Where decentralization has the Blockchain Trilemma, governance has the trilemma of decentralization, participation and efficiency. If somehow in a perfect world you had voting power equally distributed among a community of people, how would you get all those people to critically consider and participate in voting?

The answer here, likely, is that you won’t.

You don’t want to occupy the time of an entire population with a single governance decision, do you? Rather than complete involvement, we seek for efficiency while maintaining decentralization and a healthy level of participation.

The key to holographic consensus lies in the economic curation of proposals. A small predictions market economy emerges around the likely outcome of a proposal as tokens are staked on it, which increases the potential influence and seriousness of the issue by acting as a gatekeeper for voters.

Additionally, proposals that have been given a financial incentive (boosted) have fewer prerequisites to be considered successful, resulting in increased system efficiency.

The latest trend of delegated voting is another example of how to improve the efficiency of governance systems. While this enhances a DAO’s speed and decision-making, it typically sacrifices centralization and can even exacerbate the corruption issues associated with liquid token voting.

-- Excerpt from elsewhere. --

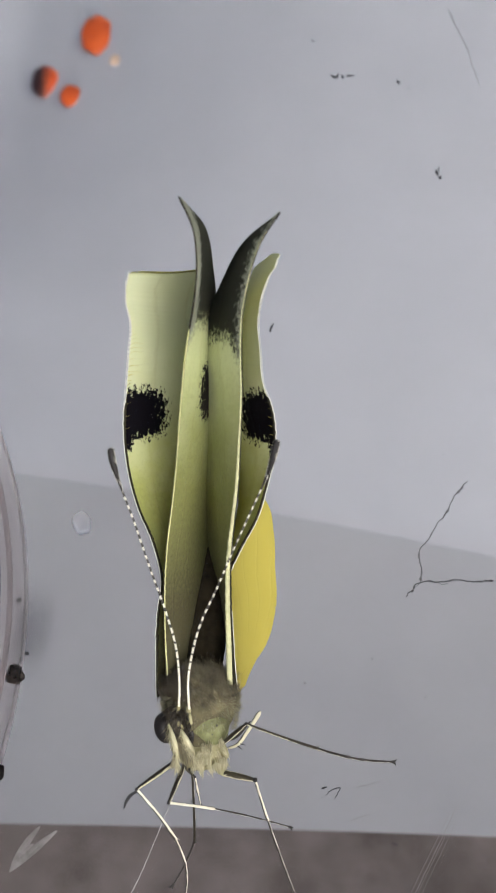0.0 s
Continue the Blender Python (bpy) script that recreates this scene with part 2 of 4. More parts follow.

Instead of making the voting power itself be an economic incentive, with holographic consensus, the economics come from governors attention.

Stages of holographic consensus

  1. In queue: These proposals are the default state with no holographic consensus actions taken on them. The DAO automatically down-stakes each proposal with a set amount of ERC20 tokens. This means it gets none of the benefits of holographic consensus without further action. Proposals in this state can pass but only with a majority vote of 50%+

  2. Pre-boosted: This stage is the same as “In queue” but the proposal will have a countdown before it boosts.

  3. Boosted: Once a user stakes positively on a proposal enough to outweigh the negative down-stakes it can enter the boosting phase. Boosted proposals have a shorter time period and can pass so long as the votes are not negative. Votes placed during boosted period do not lock REP.

Proposals can also be “down-staked” which would take them out of their boosted status.

  1. Executed/Executable: Once a proposal is over the staked ERC20 tokens can be redeemed. This redemption includes : The original amount staked If you staked on the correct outcome then you can redeem the reward amount from the opposite side that staked against you (including the DAO bounty/down-stake)

There are more complexities to holographic consensus but this explains the basic parts.